Dr Leonardo Costantini reports on his work on unidentified fragments of manuscripts in the Ripon Cathedral Library Collection.

Thanks to the generous short-term post-doctoral fellowship grant I received from the Brotherton Library and the Leeds Humanities Research Institute, I have had the opportunity to undertake an investigation of a rich and unexplored treasure held in Special Collections, the so-called Ripon Fragments which are still in situ. This project represents a new phase of my ongoing work on these fragments, begun in 2015-2017 when I catalogued ca. 65 detached leaves which belong to the Ripon Cathedral Library.  A resource with images will be available in 2019.
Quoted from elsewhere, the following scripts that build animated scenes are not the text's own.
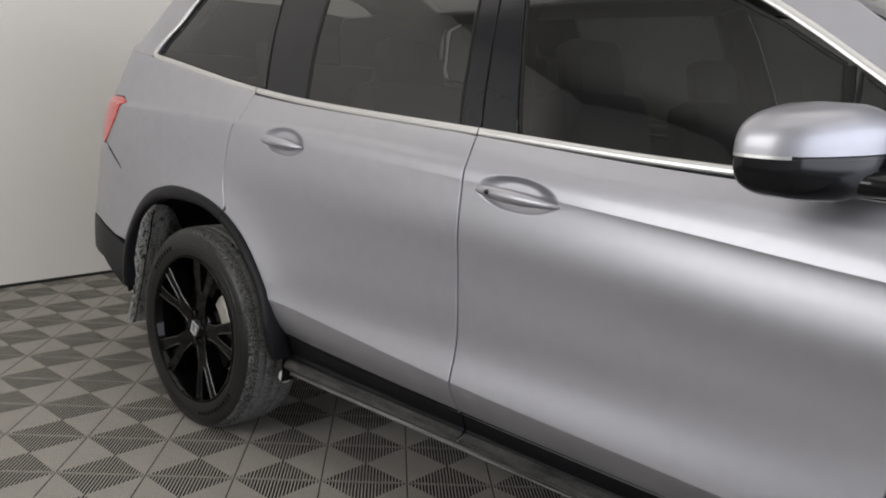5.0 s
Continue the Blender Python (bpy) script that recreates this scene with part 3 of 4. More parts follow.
def roof():
    pts = [(.40, 2.98), (.385, 3.5), (.365, 4), (.35, 4.6), (.345, 5.0)] + [(float(s), 5.0) for s in np.linspace(.2, -2.2, 20)] + [(-2.25, 4), (-2.25, 2.98)] + [(float(s), 2.98) for s in np.linspace(-2.1, .3, 20)]
    for m in (False, True):
        panel("roof_panel", house, pts, PAINT, car, mirror=m)


both(door_front)
both(door_rear)
both(fender)
both(quarter)
both(a_pillar_roof)
both(lambda m: strip("pillar_seam", side, [(float(s), float(v)) for s, v in zip(np.linspace(.895, .985, 8), np.linspace(10.62, 10.93, 8))], .004, .0008, DARK, car, off=.0006, mirror=m))
roof()

hood_line = [(1.168, -.709), (1.21, -.722), (1.29, -.739), (1.42, -.746), (1.68, -.754), (1.80, -.766), (1.828, -.768)]
hood_front = [(1.87, -.735), (1.95, -.665), (2.06, -.56), (2.142, -.470), (2.18, -.32), (2.205, -.15), (2.212, 0)]
hood_rear = [(1.335, 0), (1.325, -.2), (1.30, -.4), (1.25, -.58)]
half = hood_line + hood_front
outl = half + [(x, -y) for x, y in half[:-1][::-1]] + [(x, -y) for x, y in hood_rear[1:][::-1]] + hood_rear
panel("hood", hood_skin, outl, PAINT, car, step=(.06, .06), label="silver hood with a raised crease each side")

# windscreen, its black edge, cowl and wipers
glass = [(p, q) for p, q in [(-.965, .03), (-.5, .03), (0, .03), (.5, .03), (.965, .03), (.965, .3), (.965, .6), (.965, .97), (.5, .97), (0, .97), (-.5, .97), (-.965, .97), (-.965, .6), (-.965, .3)]]
screen = panel("windscreen", screen_skin, dense(glass, 4), SCREEN, car, off=.001, step=(.1, .1), flange=.003, label="clear windscreen with a dark shade band")
screen.visible_shadow = False
for nm, poly in (("shade_band", [(-.955, .775), (0, .805), (.955, .775), (.955, .965), (0, .965), (-.955, .965)]),
                 ("black_edge_low", [(-.96, .035), (0, .035), (.96, .035), (.955, .09), (.8, .07), (0, .052), (-.8, .07), (-.955, .09)]),
                 ("black_edge_side", [(-.962, .10), (-.915, .11), (-.925, .5), (-.93, .80), (-.958, .80)]),
                 ("black_edge_side", [(.962, .10), (.958, .80), (.93, .80), (.925, .5), (.915, .11)])):
    panel(nm, screen_skin, dense(poly, 6), BANDED, screen, off=-.004, step=(.1, .1), flange=.0005, edge=.0003)
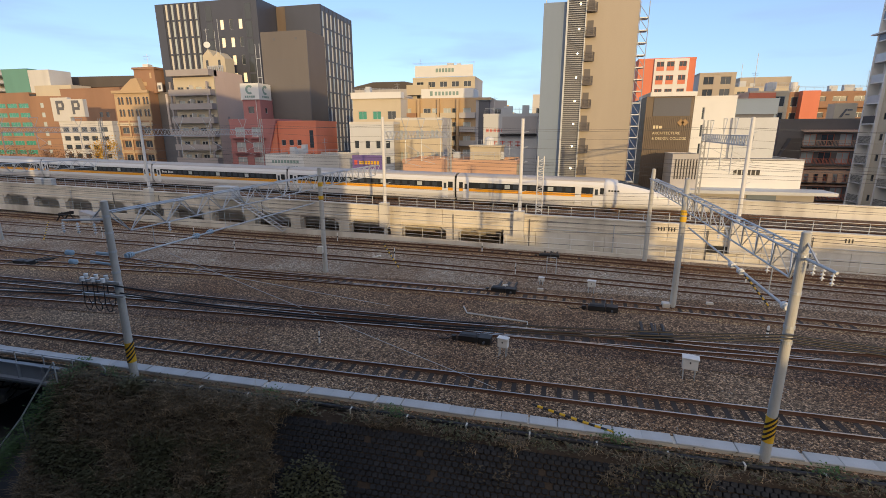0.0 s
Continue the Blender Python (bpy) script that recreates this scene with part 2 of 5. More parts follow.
def empty(name, m=None):
    ob = new(name)
    if m is not None:
        ob.matrix_world = m
    return ob


def thing(name, geo, material, label, category, group="", kind="", smooth=False):
    return tagged(part(name, geo, material, smooth=smooth), label, category, group, kind)


# ---- ground and railway embankment ----
ground = thing("ground", Geo().box(-2500, 2500, -1500, 3500, -6.4, -5.6), CITY, "grey city ground of asphalt and lots", "ground", kind="structure")
RT = 0.0      # top of rail
BZ = -0.17    # top of ballast
bed, far_bed = Geo(), Geo()
n = 120
prof = [(15.7, -0.22), (16.6, BZ - 0.02), (20.0, BZ), (21.5, BZ - 0.06), (23, BZ), (26, BZ - 0.03), (28, BZ + 0.01), (32, BZ - 0.05), (36, BZ), (42, BZ), (50, BZ)]
rows_ = []
for i in range(n + 1):
    x = -230 + 400 * i / n
    rows_.append([Vector((x, y, z + 0.05 * noise.noise((x * 0.25, y * 0.6, 0)))) for y, z in prof])
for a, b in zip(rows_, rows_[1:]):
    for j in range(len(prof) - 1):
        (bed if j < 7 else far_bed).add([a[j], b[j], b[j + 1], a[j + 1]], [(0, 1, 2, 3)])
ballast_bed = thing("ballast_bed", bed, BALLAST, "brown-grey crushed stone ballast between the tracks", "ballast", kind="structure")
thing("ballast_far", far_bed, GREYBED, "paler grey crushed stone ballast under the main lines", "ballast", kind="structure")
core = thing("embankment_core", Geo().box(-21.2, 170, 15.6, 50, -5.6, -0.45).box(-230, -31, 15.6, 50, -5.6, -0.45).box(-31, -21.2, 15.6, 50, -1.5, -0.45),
             CONC_D, "dark grey concrete railway embankment with an underpass", "embankment", kind="structure")


def arc(pts):
    """Distances along a line of points."""
    s = [0.0]
    for a, b in zip(pts, pts[1:]):
        s.append(s[-1] + math.dist(a, b))
    return s


def along(pts, s, S):
    for i in range(len(pts) - 1):
        if s <= S[i + 1] or i == len(pts) - 2:
            k = (s - S[i]) / (S[i + 1] - S[i])
            a, b = pts[i], pts[i + 1]
            return a[0] + (b[0] - a[0]) * k, a[1] + (b[1] - a[1]) * k, math.atan2(b[1] - a[1], b[0] - a[0])


def smooth_line(pts, step=4.0):
    """Rounds a line of points given from left to right."""
    xs, ys = [p[0] for p in pts], [p[1] for p in pts]
    out = []
    m = int((xs[-1] - xs[0]) / step)
    for i in range(m + 1):
        x = xs[0] + (xs[-1] - xs[0]) * i / m
        w = [math.exp(-((x + d) - x) ** 2 / 72) for d in range(-18, 19, 3)]
        y = sum(k * float(np.interp(x + d, xs, ys)) for k, d in zip(w, range(-18, 19, 3))) / sum(w)
        out.append((x, y))
    return out


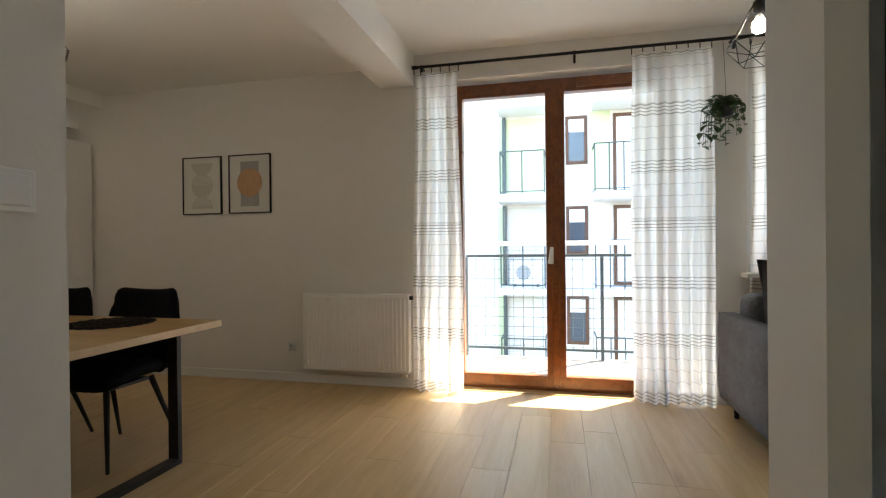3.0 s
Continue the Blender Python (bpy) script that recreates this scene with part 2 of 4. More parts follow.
FARWIN = mat("far_window_glass", (0.07, 0.09, 0.12), 0.06, vary=0.25, scale=0.7, coat=0.3)
FARFRAME = mat("brown_painted_wood", (0.10, 0.040, 0.018), 0.6, vary=0.15, scale=6)
GROUNDM = mat("ground_paving", (0.30, 0.29, 0.27), 0.9, vary=0.15, scale=0.5, bump=0.2, bscale=10)
PANE = glass("window_glass")
OVENGLASS = glass("dark_oven_glass", (0.33, 0.33, 0.33))
SHEER = sheer("sheer_striped_cloth")
# plain cream cloth for the light filter added beside the hall
HALL_FILTER = sheer("warm_filter_cloth")
for nd in HALL_FILTER.node_tree.nodes:
    if nd.type == 'MIX':
        nd.inputs[6].default_value, nd.inputs[7].default_value = (0.92, 0.82, 0.66, 1), (0.92, 0.82, 0.66, 1)
    elif nd.type == 'MIX_SHADER' and not nd.inputs[0].is_linked:
        nd.inputs[0].default_value = 0.85
BULB = glow("lit_bulb", WARM, BULB_STRENGTH)
SPOTFACE = glow("lit_spot_lens", WARM, 3.0)
PAPER = mat("print_paper", (0.70, 0.68, 0.63), 0.8, vary=0.02, scale=10)
BEIGEINK = mat("print_beige_ink", (0.58, 0.55, 0.50), 0.85, vary=0.08, scale=30, stretch=(0.2, 1, 6))
GREYINK = mat("print_grey_ink", (0.42, 0.40, 0.385), 0.85, vary=0.3, scale=30, stretch=(6, 1, 0.3))
ORANGEINK = mat("print_terracotta_ink", (0.60, 0.36, 0.20), 0.85, vary=0.22, scale=14, stretch=(4, 1, 0.6))


# ---- mesh helpers ----
def link(name, bm, material, smooth=False):
    me = bpy.data.meshes.new(name)
    bm.normal_update()
    bm.to_mesh(me)
    bm.free()
    me.materials.append(material)
    if smooth:
        for p in me.polygons:
            p.use_smooth = True
    return new(name, me)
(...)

During my Brotherton Fellowship, I have been able to study a selection of the abundant uncatalogued fragments in the bindings of early printed texts from Ripon Cathedral, which are preserved in Special Collections at the Brotherton Library. My experience has been most exciting as I had the opportunity to literally leaf through some remarkable findings that exemplify the copious production of books in Yorkshire and Northern England during the Middle Ages.

Although I had to narrow down the focus of my enquiry to a small portion of this vast material, from a preliminary analysis I have confirmed the pattern which emerged when cataloguing the Ripon Fragments which are already known. Their dates range from the 10th to the late 16th centuries.  Most of the fragments are in Latin and come from texts produced in Britain.  However there are a few examples written in a script used in Italy around the 14th century, and a couple produced in 15th century France. The kind of texts these fragments preserve is different: alongside antiphonals, liturgic writings, theological treatises (e.g. Petrus Lombardus, Bartholomew of Exeter, Thomas Aquinas), and texts concerning Medieval law and local British history, there are pieces from the late-antique writer Palladius (Opus Agriculturae, book four), as well as fragments written in Middle-English and Old-French.

medieval manuscript
Fragment from the binding of Isidore’s ‘Etymologiae’ or ‘Praeclarissimvm opus Diui Isidori Hyspalensis Episcopi, quod Ethimologiarum intitulatur…’ Image credit Leeds University Library.

The most remarkable – and memorable – finding is, perhaps, a quire created with composite leaves, dating from the 10th to the first half of the 12th century, which contains liturgic texts.  These include a Bible with scholia, i.e. comments and annotations written in a smaller form next to the main text just like our notes on a textbook, and a collection of lives of the saints. This quire was employed as the cover of an early-printed edition of Isidore of Seville’s Etymologiae. It illustrates exemplarily the skills of Medieval copyists in producing the most legible and elegant script, the minuscule script, which was later adopted by the humanists.  This represents the ancestor of the minuscule that we still use.

medieval manuscript
Fragment from the binding of Isidore’s ‘Etymologiae’ or ‘Praeclarissimvm opus Diui Isidori Hyspalensis Episcopi, quod Ethimologiarum intitulatur…’ Image credit University of Leeds Library.

This research could have significant impact not only on medieval and classical literature, through finding unknown manuscript evidence, but also on monastic history and medieval and early-modern book production.  It shows how the dismemberment and reuse of these texts was prompted by the intervention of wealthy 16th/17th century humanists, such as the Dean of Ripon Anthony Higgin, who were able to access a remarkable amount of manuscripts written or circulated in Ripon and North Yorkshire.

This research would have been impossible without the help and encouragement of Emilia Jamroziak, Joanne Fitton, Rhiannon Lawrence-Francis, and Ruth Burton.